I’m not late, but I don’t argue. Instead, I say, “Do you ever feel like you don’t belong?”
It catches her off guard. I see it. But she recovers quickly, “It’s a daily occurrence in a building full of men who think they know more than me.” Then she adds, with a small shrug, “It doesn’t mean they’re right.”
I laugh, but it doesn’t reach all the way through me.
She gestures for me to sit and starts checking my shoulder. Her fingers are clinical, practiced, but I still feel every place they touch. “I didn’t think I’d make it this far.” I tell her.
“Why not?” Her tone is flat but not unkind.
I try to explain it. “The doubt clings to success like mould on a wall you never quite finish scrubbing. Every good thing feels like it belongs to someone else, like I’m borrowing this life and someone’s going to come back for it.
” I pause for a second, wondering if I’ve said too much.
But I carry on anyway. “The league makes you feel replaceable. Even when you’re winning. ” Especially when you’re winning.
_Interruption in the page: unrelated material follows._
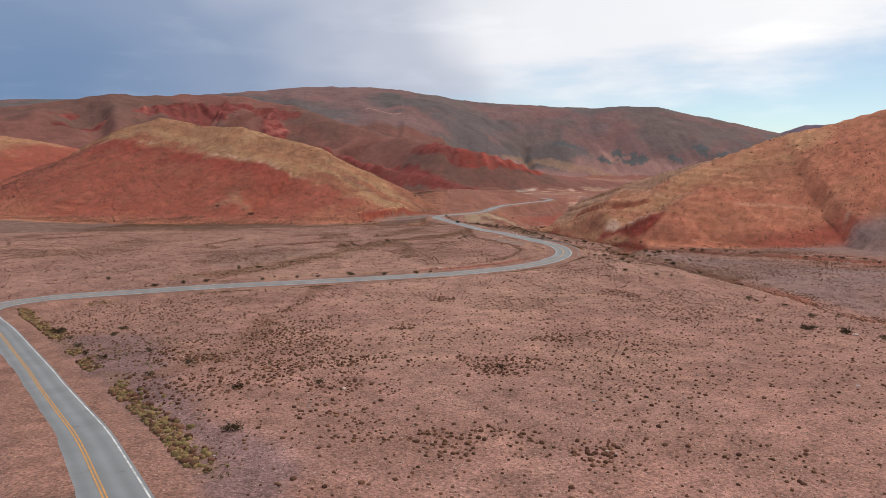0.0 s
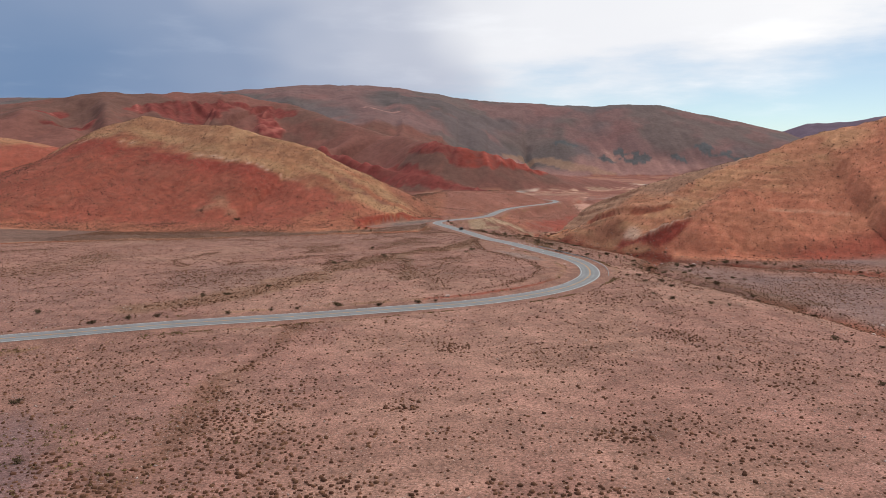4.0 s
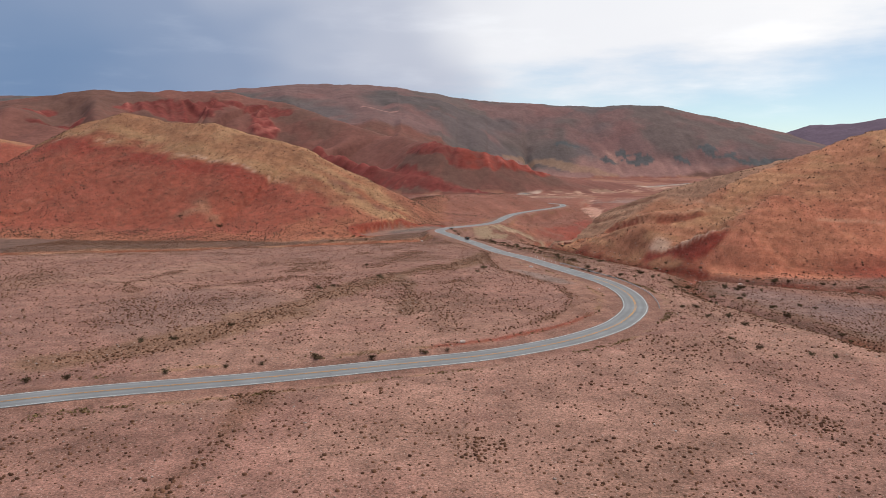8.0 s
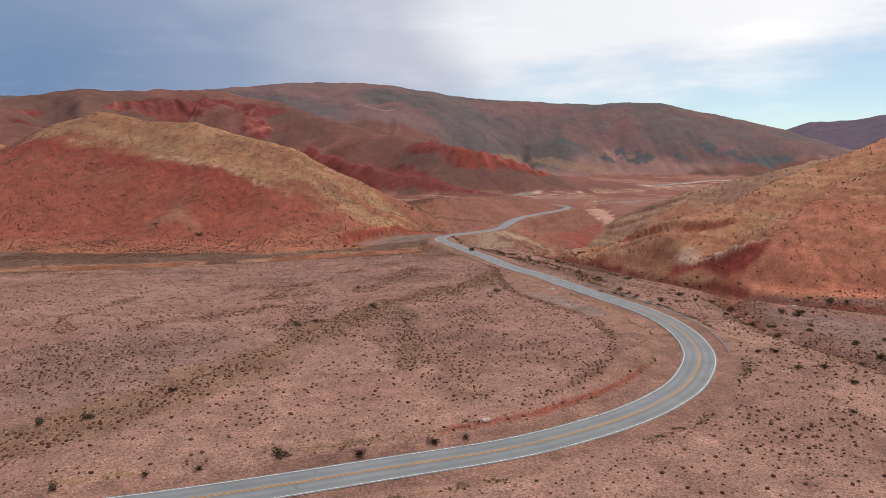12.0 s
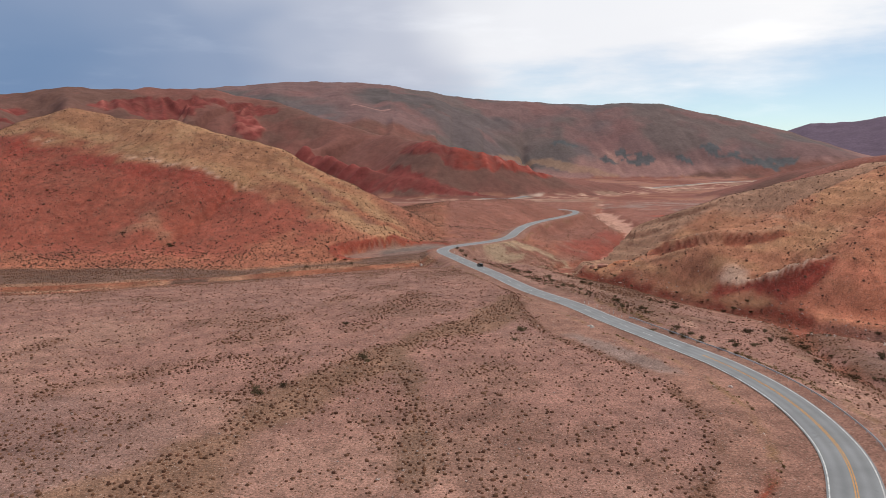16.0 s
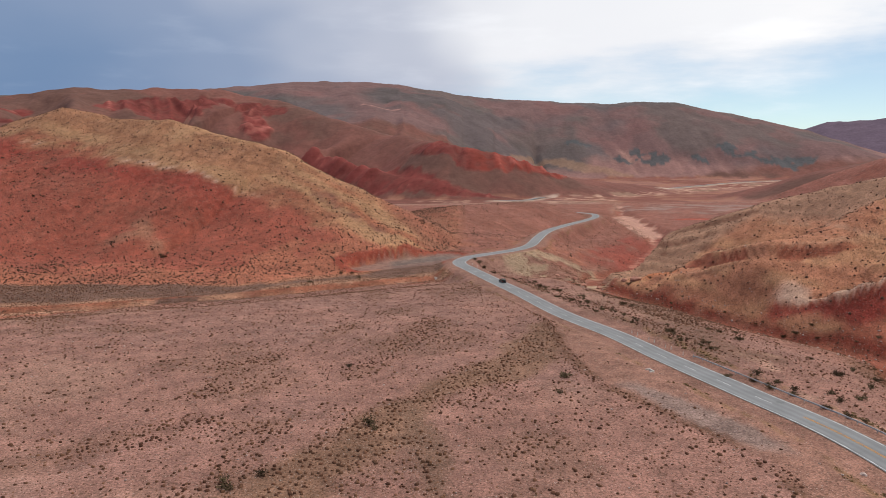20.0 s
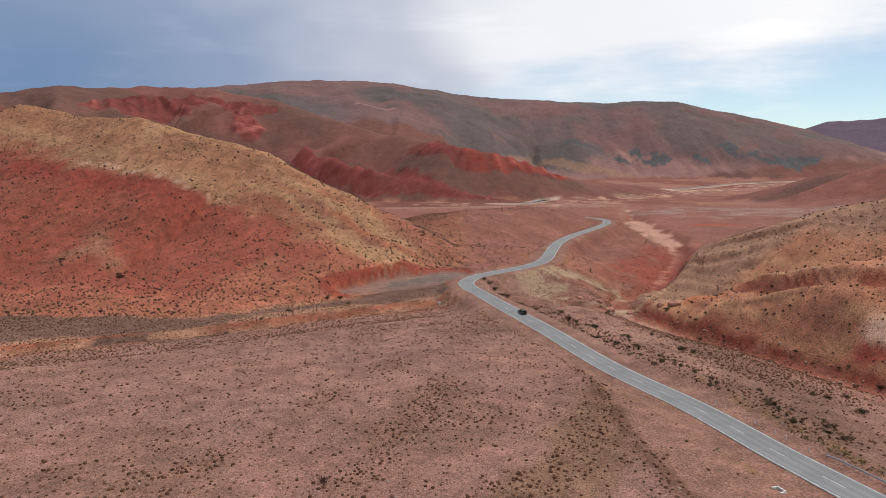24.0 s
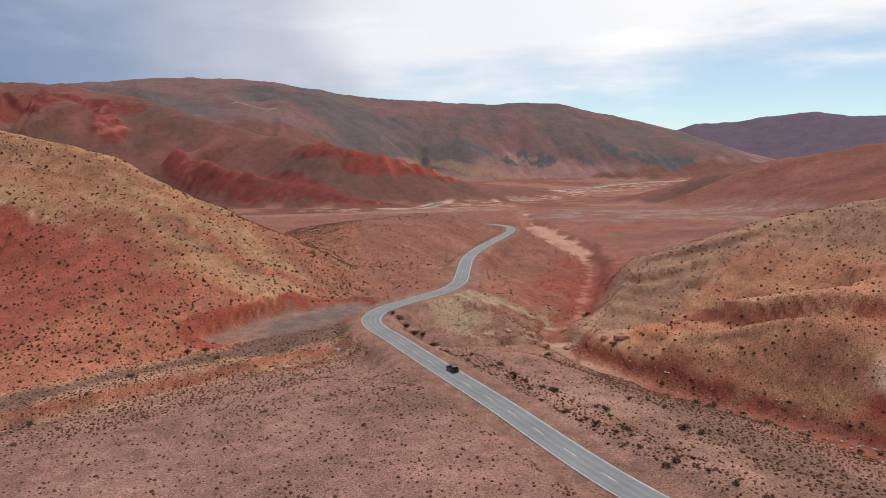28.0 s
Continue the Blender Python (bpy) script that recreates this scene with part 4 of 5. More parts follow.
def red_rock(x, y):
    """How far bright red beds crop out, 0 to 1, and their ribs."""
    n = fbm(x, y, 60, 4, 52)
    best, rib = np.zeros(x.shape), np.zeros(x.shape)
    for k, line in enumerate(RED_BEDS):
        d, _, (r, s) = along(x, y, measured(line))
        s = s + 7 * fbm(x, y, 50, 2, 53)
        ragged = lattice(s / 11, s * 0 + k + 30, 17) + 0.6 * lattice(s / 40, s * 0 + k + 50, 18) - 0.8
        m = smooth(0.5 + (r * (0.95 + 0.55 * n + 0.4 * ragged) - d) / 8)
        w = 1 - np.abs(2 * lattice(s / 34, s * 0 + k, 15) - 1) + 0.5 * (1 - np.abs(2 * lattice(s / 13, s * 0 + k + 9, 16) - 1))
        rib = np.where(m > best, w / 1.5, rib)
        best = np.maximum(best, m)
    return best, rib


rx = axis(-4300, -900, 1250, 4300, 5.2, 1.05, 13, -1500, 2100)
ry = axis(1336, 1340, 2250, 5300, 5.6, 1.02, 13, 1340, 3400)
RX, RY = np.meshgrid(rx, ry)
qx, qy = RX.ravel(), RY.ravel()
RZ = ground(qx.copy(), qy.copy()) + from_grid(DELTA, qx, qy)
red_m, red_rib = red_rock(qx, qy)
up_ = RZ - table(FLOOR_Z, qy)
RZ = RZ + red_m * (red_rib - 0.55) * (17 + 22 * fbm(qx, qy, 45, 3, 57)) * smooth(up_ / 14) - 7 * (1 - smooth((qy - 1340) / 26))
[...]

“That sounds exhausting.” She’s not wrong.
After my session, I find myself walking back onto the rink long after everyone’s gone home. The lights are half off, but there’s enough glow left from the ceiling to see the lines on the ice, faded and familiar.
I lace up again, slowly. Carefully.
There’s a reason I keep coming back here. A reason I stay late, sneak onto the ice when I shouldn’t. It’s the only place I can hear myself think and not want to rip my own head off. Out here, it’s just me and the ice, the sound of my breath and blades.
I start skating gentle laps. Nothing aggressive. Just movement.
It feels good. Not perfect, my ankle still catches, and my shoulder twinges when I shift too far, but good enough to remind me I’m not finished yet.
I’ve made it further than anyone ever expected.
Especially me. But that voice still follows.
That whisper in the back of my skull that says I’ve cheated my way here.
That the people cheering in the stands don’t really know me.
I wonder if Mia hears that voice too. I wonder if that’s why she sees through mine so easily.
I end up outside the physio room again. I don’t knock this time. I lean on the doorframe and wait. She doesn’t look surprised to see me, but she doesn’t tell me to piss off, either.
Instead, she nods toward the second chair and says “You can sit if you promise not to bleed on anything.”
I don’t talk much and she doesn’t push. She just carries on tidying up, taping up a few new ice packs, and updating the board with notes from the day.
Mia moves like someone who’s always three steps ahead, like she’s learned the hard way never to let her guard down.
And I get that. “What would you be doing if you weren’t here?
If you hadn’t taken this job, and left your family behind. ”
“Probably be stuck in some miserable clinic back home, watching other people live my life for me.” She glances up at me as she speaks, but it’s fleeting.
“I get that.” And I do, I feel it just as deeply.
It’s not a big moment. There’s no swelling music or deep eye contact. Just two people sitting in a room, quietly realising they’re more similar than they thought.
I stand to leave, my shoulder is stiff but manageable.
“You can stop icing it so much now; you’re giving yourself freezer burn.”
And as I walk out, I think maybe this is what belonging looks like.
Not fans. Not headlines. Not stats or trophies.
Just someone who sees the parts of you you’re not proud of and doesn’t flinch.